Anderson grew up in a village 45 miles away and recalled the area’s gradual decline leading up to 2001, when the first Somali refugees arrived in nearby Portland.
She reported on Lewiston’s transformation for more than a decade, moving from seeing Somali newcomers as passive victims traumatized by war to people with complex, resilient trajectories.
[….]
Anderson also writes about Fatuma Hussein, a community leader and advocate for Somali women who admires Maine’s civility and is optimistic about relations between natives and newcomers. She speaks out in opposition to Trump’s election, yet she is also forthright about the challenges of merging different cultures in Lewiston.
The town is not prepared to absorb the arrivals so quickly; the mayor draws headlines for saying Lewiston is “maxed out.”
Anderson deftly sums up the tension by noting that the new refugees were not ungrateful but nor were they just grateful.
[….]
Though the book paints a mostly rosy picture of how refugees can revitalize a community, Anderson is honest [?—how honest?—ed] about her qualms.
During debates over a state bill aimed at the Somali-American community to ban female genital mutilation (FGM), she admits to being conflicted. Anderson is initially opposed, and doesn’t want to see the Somali community hurt, but nor does she want harm to come to any Somali girls.
[What woman could possibly be conflicted about the brutal practice of slicing off a portion of a girl’s genitals?—ed]
Anderson also acknowledges that the refugee vetting process warrants examination, noting that records can be inadequate in war-torn countries.
She considers it fair to question how long refugees take to become self-sufficient, finding answers inconsistent and hard to find. [No kidding—this program is run in secrecy! The refugee contractors and the government don’t want anyone to find out how poorly the refugees are doing!—ed]
“I also think journalists, including me, sometimes don’t push for answers lest they appear insensitive or out of fear they’ll provide ammunition to haters,” she admits. “But not asking and not knowing provides fertile ground for rumors to flourish. It’s also patronizing; Lewiston’s newcomers can withstand the scrutiny.” [Note that she deftly suggests that those of us with concerns are trafficking in rumors!—ed]
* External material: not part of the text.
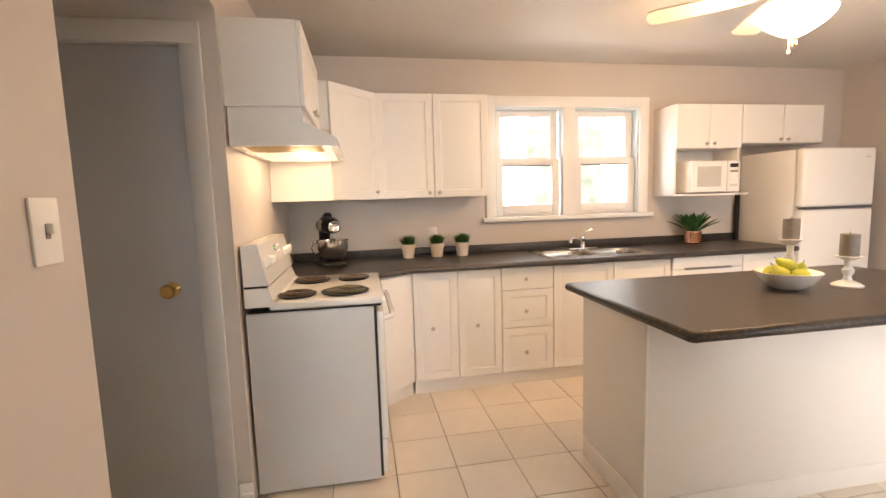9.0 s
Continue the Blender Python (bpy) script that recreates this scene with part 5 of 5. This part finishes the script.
mi = thing("microwave", (-1.17, -3.29, 1.334), 0, "white microwave oven on the open shelf", "microwave")
part("body", Mesh().rbox(-0.225, 0.225, -0.17, 0.155, 0.008, 0.262, 0.008), ENAMEL, mi)
md = part("door", Mesh().rbox(-0.10, 0.222, 0.156, 0.176, 0.012, 0.258, 0.008), ENAMEL, mi)
part("window", Mesh().rbox(-0.045, 0.17, 0.1762, 0.178, 0.055, 0.215, 0.004), mat("microwave_mesh", (0.50, 0.48, 0.45), 0.3, var=0.1, fine=400), md)
cp = part("control_panel", Mesh().rbox(-0.222, -0.103, 0.156, 0.176, 0.012, 0.258, 0.006), ENAMEL, mi)
part("display", Mesh().rbox(-0.20, -0.125, 0.1762, 0.178, 0.205, 0.235, 0.002), BLACK, cp)
for i in range(5):
    part("key_row", Mesh().rbox(-0.20, -0.125, 0.1762, 0.178, 0.055 + 0.028 * i, 0.070 + 0.028 * i, 0.002), CANDLE if i == 4 else mat("key_tint", (0.6, 0.59, 0.56), 0.4) if i == 0 else PLASTIC, cp)


def fridge():
    t = thing("fridge", (0, 0, 0), 0, "white top-freezer fridge standing at the end of the counter", "fridge")
    x0, x1 = -2.37, -1.70
    part("body", Mesh().rbox(x0, x1, -3.44, -2.925, 0.03, 1.655, 0.01), ENAMEL, t)
    for nm, z0, z1 in (("freezer_door", 1.205, 1.66), ("fridge_door", 0.09, 1.19)):
        d = part(nm, Mesh().rbox(x0 - 0.002, x1 + 0.002, -2.92, -2.845, z0, z1, 0.022, 4), ENAMEL, t)
        if nm == "freezer_door":
            part("handle_grip", Mesh().rbox(x0 + 0.02, x1 - 0.02, -2.90, -2.838, 1.188, 1.207, 0.004), mat("grey_grip", (0.10, 0.10, 0.11), 0.4), d, "dark grey pocket handle")
            part("badge", Mesh().rbox(x0 + 0.06, x0 + 0.10, -2.8452, -2.8435, 1.58, 1.592, 0.001), NICKEL, d)
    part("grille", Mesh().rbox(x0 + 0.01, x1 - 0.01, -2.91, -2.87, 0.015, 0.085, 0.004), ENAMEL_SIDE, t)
    for x in (x0 + 0.06, x1 - 0.06):
        part("foot", Mesh().lathe([(0.0, 0.0), (0.02, 0.0), (0.018, 0.03), (0.0, 0.03)], 12, Matrix.Translation((x, -2.95, 0))), BLACK, t)
        part("foot", Mesh().lathe([(0.0, 0.0), (0.02, 0.0), (0.018, 0.03), (0.0, 0.03)], 12, Matrix.Translation((x, -3.38, 0))), BLACK, t)


fridge()


def island():
    t = thing("kitchen_island", (0, 0, 0), 0, "white kitchen island with an overhanging dark laminate top", "kitchen island")
    x0, x1, y0, y1 = -1.10, 0.61, -2.055, -1.165
    bx0, bx1, by0, by1 = -0.95, 0.555, -1.985, -1.475
    part("body", Mesh().rbox(bx0, bx1, by0, by1, 0.09, 0.866, 0.003), CABINET, t)
    part("corner_post", Mesh().rbox(bx1 - 0.006, bx1 + 0.006, by1 - 0.006, by1 + 0.006, 0.0, 0.866, 0.003), CABINET, t)
    part("base_strip", Mesh().rbox(bx0 - 0.004, bx1 + 0.004, by0 - 0.002, by1 + 0.004, 0.0, 0.095, 0.003), CABINET, t)
    for k in range(4):
        a = bx0 + (bx1 - bx0) * k / 4
        b = bx0 + (bx1 - bx0) * (k + 1) / 4
        mm = Matrix.Translation((0, by0, 0)) @ pose(0, 0, 0, 0, 0, 180)
        pm = Mesh()
        panel_door(pm, -b + 0.003, -a - 0.003, 0.105, 0.85, 0.019)
        dob = new("door", pm.data("door", CABINET))
        dob.parent, dob.matrix_basis = t, mm
    poly = [(x0 + 0.005, y0), (x1 - 0.005, y0), (x1, y0 + 0.005), (x1, y1 - 0.005), (x1 - 0.005, y1), (x0 + 0.005, y1), (x0, y1 - 0.005), (x0, y0 + 0.005)]
    part("top", Mesh().prism(poly, 0.868, 0.906), ISLAND_TOP, t, "dark mottled laminate top", smooth=False)
    part("edge", Mesh().tube([(x, y, 0.887) for x, y in poly], 0.0192, 10, closed=True), ISLAND_TOP, t)


island()
IT = 0.907
fb = thing("fruit_bowl", (-0.24, -1.62, IT), 20, "white rounded square bowl of green pears", "bowl")
part("bowl", Mesh().lathe([(0.0, 0.0), (0.055, 0.0), (0.075, 0.012), (0.112, 0.055), (0.128, 0.078), (0.122, 0.078), (0.105, 0.055), (0.068, 0.018), (0.0, 0.012)], 40, wob=lambda a: 1 + 0.06 * abs(math.cos(2 * a)) ** 2), WHITE_CERAMIC, fb)
for i, (a, r, z, tl) in enumerate(((0, 0.055, 0.065, 40), (75, 0.06, 0.062, 70), (150, 0.055, 0.066, 20), (220, 0.06, 0.062, 60), (295, 0.055, 0.066, 80), (30, 0.0, 0.098, 50))):
    mm = Matrix.Translation((r * math.cos(radians(a)), r * math.sin(radians(a)), z)) @ pose(0, 0, 0, tl, 0, a)
    pr = part("pear", Mesh().lathe([(0.0, -0.036), (0.02, -0.034), (0.034, -0.018), (0.036, 0.0), (0.030, 0.018), (0.019, 0.034), (0.014, 0.046), (0.008, 0.053), (0.0, 0.054)], 16, mm), PEAR, fb, "yellow-green pear")
    part("stem", Mesh().tube([(0, 0, 0.05), (0.003, 0, 0.068)], 0.0016, 5, mm), BARK, pr)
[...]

Anderson raises these questions through her portrait of Jared Bristol, driven after the Sept. 11 terrorist attacks to become an activist against Islamic extremism. Bristol advocates for the FGM bill during a hearing that’s one of the only times Anderson sees Muslims and anti-Islamists in the same place.
Such activists, Anderson writes, “are wrong if they believe I absorbed nothing they and other anti-Islamists said or that my thinking didn’t shift, however incrementally.” [So what good is absorbing if she then pulls punches?—ed]
Scrutiny comes anew when a man dies of a fatal head injury after being attacked by several teens of African descent.
Nevertheless, and moving right along, the expert concludes:
….that Mainers feel that integrating refugees is worth the effort, even as it has taken time and money.
That is not what I’m hearing!!!
See my extensive, and I mean extensive archive on Lewiston here at RRW (there is more at ‘Frauds and Crooks.’)!
Gee, I wonder if Ms. Anderson used any of the material I’ve compiled over the years? Did she get the story about the Somali teen who burned down four apartment buildings in 2013 for example? Or the one about the ISIS fighter whose wife lived in Lewiston? Or the Somali health care scammers? And, as far back as 2009 Somali ‘youths’ were roaming the streets and attacking people.